My definition of local compactness is as follows:
A topological space $(X, \mathcal{T})$ is locally compact if, for every $x \in X$, there is a $U \in \mathcal{T}$ with $x \in U$ such that $\overline{U}$ is compact.
I am then asked to prove that, if $X$ and $Y$ are locally compact and Hausdorff, then $X \times Y$ equipped with the product topology is also locally compact. Trouble is, I don't believe I use Hausdorff in my proof! And I don't see where it breaks down. Here it is:
Let $(X, \mathcal{T}_X)$ and $(Y, \mathcal{T}_Y)$ be locally compact.
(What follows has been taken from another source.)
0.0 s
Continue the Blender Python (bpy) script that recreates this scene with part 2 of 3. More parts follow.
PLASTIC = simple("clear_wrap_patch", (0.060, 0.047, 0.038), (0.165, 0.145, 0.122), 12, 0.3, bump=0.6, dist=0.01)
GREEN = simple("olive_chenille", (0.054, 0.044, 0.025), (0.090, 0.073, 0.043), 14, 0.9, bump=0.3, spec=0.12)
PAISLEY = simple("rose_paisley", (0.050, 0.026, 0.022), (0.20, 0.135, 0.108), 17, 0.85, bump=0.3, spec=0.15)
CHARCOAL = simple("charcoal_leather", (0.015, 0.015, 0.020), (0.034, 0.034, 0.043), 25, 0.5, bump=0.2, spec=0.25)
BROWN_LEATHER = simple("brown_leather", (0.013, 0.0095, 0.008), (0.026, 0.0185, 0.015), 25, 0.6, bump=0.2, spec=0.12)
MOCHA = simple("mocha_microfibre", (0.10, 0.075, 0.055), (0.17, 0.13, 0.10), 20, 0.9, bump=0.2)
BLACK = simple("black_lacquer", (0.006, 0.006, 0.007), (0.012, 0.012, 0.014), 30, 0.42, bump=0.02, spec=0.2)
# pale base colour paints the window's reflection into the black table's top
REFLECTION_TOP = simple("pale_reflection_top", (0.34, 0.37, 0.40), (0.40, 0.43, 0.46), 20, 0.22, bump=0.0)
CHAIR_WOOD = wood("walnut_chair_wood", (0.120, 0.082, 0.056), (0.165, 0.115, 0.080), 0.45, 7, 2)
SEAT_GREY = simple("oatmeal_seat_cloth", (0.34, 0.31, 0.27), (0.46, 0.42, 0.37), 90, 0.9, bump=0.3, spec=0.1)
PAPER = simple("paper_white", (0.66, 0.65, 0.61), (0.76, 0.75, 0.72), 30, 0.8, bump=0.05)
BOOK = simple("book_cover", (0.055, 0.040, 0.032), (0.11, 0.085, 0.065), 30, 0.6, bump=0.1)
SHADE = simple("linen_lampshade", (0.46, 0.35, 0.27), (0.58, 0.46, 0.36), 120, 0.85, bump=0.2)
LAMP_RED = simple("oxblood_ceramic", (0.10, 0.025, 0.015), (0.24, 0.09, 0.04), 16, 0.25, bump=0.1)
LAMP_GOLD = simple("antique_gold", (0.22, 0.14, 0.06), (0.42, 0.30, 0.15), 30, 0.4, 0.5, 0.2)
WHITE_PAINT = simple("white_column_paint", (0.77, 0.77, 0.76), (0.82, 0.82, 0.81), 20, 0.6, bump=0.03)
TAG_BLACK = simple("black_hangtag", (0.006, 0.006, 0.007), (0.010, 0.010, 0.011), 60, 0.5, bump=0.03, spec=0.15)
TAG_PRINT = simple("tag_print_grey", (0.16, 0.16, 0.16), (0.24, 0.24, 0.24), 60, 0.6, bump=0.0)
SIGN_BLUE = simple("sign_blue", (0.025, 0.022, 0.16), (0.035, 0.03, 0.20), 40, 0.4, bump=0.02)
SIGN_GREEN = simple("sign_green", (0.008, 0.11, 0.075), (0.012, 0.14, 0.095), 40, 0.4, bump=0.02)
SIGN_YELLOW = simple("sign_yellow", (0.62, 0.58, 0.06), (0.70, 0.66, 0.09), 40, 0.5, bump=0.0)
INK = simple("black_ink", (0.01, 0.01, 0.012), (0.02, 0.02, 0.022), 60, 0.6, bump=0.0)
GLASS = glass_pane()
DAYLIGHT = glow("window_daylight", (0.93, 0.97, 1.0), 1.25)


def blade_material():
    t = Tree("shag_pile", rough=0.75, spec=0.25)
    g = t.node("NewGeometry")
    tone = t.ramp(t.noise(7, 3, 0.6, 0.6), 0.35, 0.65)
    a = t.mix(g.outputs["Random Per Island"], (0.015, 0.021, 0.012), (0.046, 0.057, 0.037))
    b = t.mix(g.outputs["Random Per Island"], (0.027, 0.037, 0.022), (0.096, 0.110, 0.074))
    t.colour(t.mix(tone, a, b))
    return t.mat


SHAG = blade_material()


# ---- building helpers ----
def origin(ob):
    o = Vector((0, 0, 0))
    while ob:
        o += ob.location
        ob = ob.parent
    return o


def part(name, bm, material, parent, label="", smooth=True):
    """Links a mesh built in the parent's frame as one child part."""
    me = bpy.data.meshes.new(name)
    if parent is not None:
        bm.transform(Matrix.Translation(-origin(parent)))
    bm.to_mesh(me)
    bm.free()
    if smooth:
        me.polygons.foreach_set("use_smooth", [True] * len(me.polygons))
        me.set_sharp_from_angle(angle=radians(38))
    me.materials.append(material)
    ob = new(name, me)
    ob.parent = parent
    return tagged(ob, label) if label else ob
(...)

Consider a point $(x, y) \in X \times Y$. Then there exist $U \in \mathcal{T}_X$ with $x \in U$ and $V \in \mathcal{T}_Y$ with $y \in V$ such that $\overline{U}$ is compact in $X$ and $\overline{V}$ is compact in $Y$.
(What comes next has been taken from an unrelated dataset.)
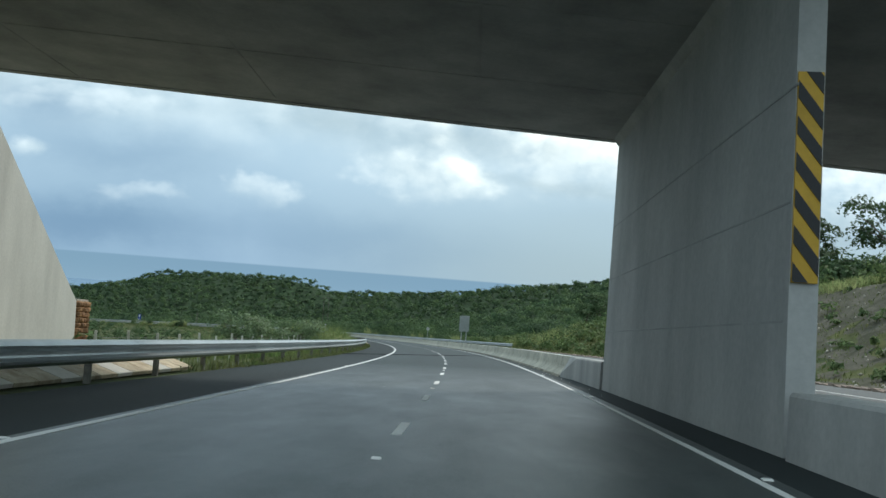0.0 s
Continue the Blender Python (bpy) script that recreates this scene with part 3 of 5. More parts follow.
line_strip("edge_line", -3.44, 0.11, S0, S1, road)
line_strip("edge_line", 3.5, 0.09, S0, S1, road)
line_strip("edge_line", 12.9, 0.12, S0, S1, road_far)
line_strip("edge_line", 5.6, 0.12, S0, S1, road_far)
MODULE, PHASE = 6.2781, 11.687
for u, owner in ((0.0, road), (9.2, road_far)):
    for k in range(-9, 150):
        c = PHASE + k * MODULE
        line_strip("lane_dash", u, 0.12, c - 0.8, c + 0.8, owner, 2.0)


# reflective road studs: midway between dashes, every second gap, and beside the edge lines
def stud_mesh():
    bm = bmesh.new()
    vs = [bm.verts.new(c) for c in ((-0.05, -0.045, 0), (0.05, -0.045, 0), (0.05, 0.045, 0), (-0.05, 0.045, 0), (-0.042, -0.018, 0.017), (0.042, -0.018, 0.017), (0.042, 0.018, 0.017), (-0.042, 0.018, 0.017))]
    for f in ((4, 5, 6, 7), (0, 1, 5, 4), (1, 2, 6, 5), (2, 3, 7, 6), (3, 0, 4, 7)):
        bm.faces.new([vs[i] for i in f])
    me = bpy.data.meshes.new("road_stud")
    bm.to_mesh(me)
    bm.free()
    me.materials.append(PAINT)
    return me


STUD = stud_mesh()
for k in range(-8, 72):
    c = 96.59 + (k - 6) * 2 * MODULE
    for u in ((0.0, 3.62, -3.56) if k % 2 else (0.0, 3.62)):
        if -50 < c < 900:
            o = new("road_stud", STUD)
            o.parent = road
            o.matrix_local = place(c, u, 0.003 - (0.007 if u < -1 else 0))

# rumble bars painted across the carriageway
for start in (691.3, 719.8, 747.8, 772.3):
    for k in range(6):
        c = start + 0.92 * k
        line = sweep([(-3.36, -0.02), (-3.36, 0.009), (3.3, 0.009), (3.3, -0.02)], c - 0.26, c + 0.26, 1.0)
        mesh_object("rumble_bar", *line, PAINT, road)

# a dark damp seam lying askew over the lanes, and a filled joint
rng = random.Random(5)
edge_a, edge_b = [], []
for i in range(141):
    k = i / 140
    u = -6.1 + 10.1 * k
    c = 58.4 + 1.55 * (u + 4.3)
    w = 2.6 * (1 - 0.35 * k)
    wave = 0.25 * math.sin(k * 17) + 0.1 * math.sin(k * 41 + 1)
    edge_a.append((c - w / 2 + wave + rng.uniform(-0.1, 0.1), u))
    edge_b.append((c + w / 2 - 0.6 * wave + rng.uniform(-0.1, 0.1), u))
seam_v = [tuple(at(c, u, 0.004)) for c, u in edge_a + edge_b]
n = len(edge_a)
mesh_object("damp_seam", seam_v, [(i, i + 1, i + 1 + n, i + n) for i in range(n - 1)], DAMP, road)

# ---- median barrier ----
PROFILE = [(4.17, 0.05), (4.175, 0.08), (4.27, 0.15), (4.36, 0.22), (4.41, 0.28), (4.44, 0.36), (4.485, 0.735), (4.50, 0.748), (4.64, 0.75), (4.66, 0.735), (4.72, 0.36), (4.80, 0.22), (4.98, 0.08), (4.98, -0.03)]
barrier = group_empty("median_barrier", tuple(at(300, 4.7)), "weathered grey concrete median barrier with vertical joints", "barrier", kind="structure")
JOINTS = [33.2, 91.16, 96.78, 179.3, 184.8, 205.2, 210.85, 263.5, 275.7, 294.5, 300.0, 383.0, 388.65, 409.0, 414.8, 440.5, 446.5, 497.3, 502.9, 601.2, 606.5, 642.9, 648.6, 668.5, 673.8, 699.7, 705.2, 1025.0]   # poured lengths differ a little
SPANS = []
for j0, j1 in zip(JOINTS, JOINTS[1:]):
    k = max(1, round((j1 - j0) / 5.7))
    SPANS += [(j0 + (j1 - j0) * i / k, j0 + (j1 - j0) * (i + 1) / k) for i in range(k)]
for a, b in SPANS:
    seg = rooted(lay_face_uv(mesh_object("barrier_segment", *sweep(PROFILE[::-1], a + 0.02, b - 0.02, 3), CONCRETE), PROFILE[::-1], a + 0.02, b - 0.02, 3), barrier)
    seg.data.materials.append(CONCRETE_SKYLIT)
    # level faces take the paler tone that paints in light from the sky
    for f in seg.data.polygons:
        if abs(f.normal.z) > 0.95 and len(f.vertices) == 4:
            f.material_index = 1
# the ragged footing: a crust of spilled concrete and dirt along the toe
def ragged_foot(s0, s1, step=0.3):
    k = int((s1 - s0) / step)
    ss = np.linspace(s0, s1, k + 1)
    wob = np.array([noise.fractal(Vector((s * 0.9, 4.0, 0)), 0.7, 2.1, 4) for s in ss])
    lift = np.array([noise.fractal(Vector((s * 1.7, 9.0, 0)), 0.7, 2.1, 3) for s in ss])
    rows = [at(ss, 4.085 + 0.05 * wob, -0.03), at(ss, 4.10 + 0.05 * wob, 0.022 + 0.018 * lift), at(ss, 4.15 + 0.02 * lift, 0.062 + 0.03 * lift), at(ss, 4.22, 0.075 + 0.02 * wob), at(ss, 4.40, 0.03)]
    n = len(rows)
    verts = np.stack(rows, 1).reshape(-1, 3)
    faces = [(i * n + j, (i + 1) * n + j, (i + 1) * n + j + 1, i * n + j + 1) for i in range(k) for j in range(n - 1)]
    return mesh_object("barrier_foot", verts, [f[::-1] for f in faces], FOOT, None, "ragged dirty footing along the barrier", True)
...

Firstly, $U \times V$ is open in $X \times Y$, and $(x,y) \in U \times V$. Furthermore, $\overline{U}$ is compact as a subset of $X$, so considered as a topological space with the subspace topology, it is also compact. Similarly for $\overline{V}$. Then the space $\overline{U} \times \overline{V}$ equipped with the product topology is also compact. Now I believe that the product topology induced by the topologies on $\overline{U}$ and $\overline{V}$ is the same as the subspace topology induced by considering $\overline{U} \times \overline{V}$ as a subspace of $X \times Y$. So $\overline{U} \times \overline{V}$ is also compact with respect to the subspace topology, and so it is a compact subset of $X \times Y$. But $\overline{U} \times \overline{V} = \overline{U \times V}$, so we're done.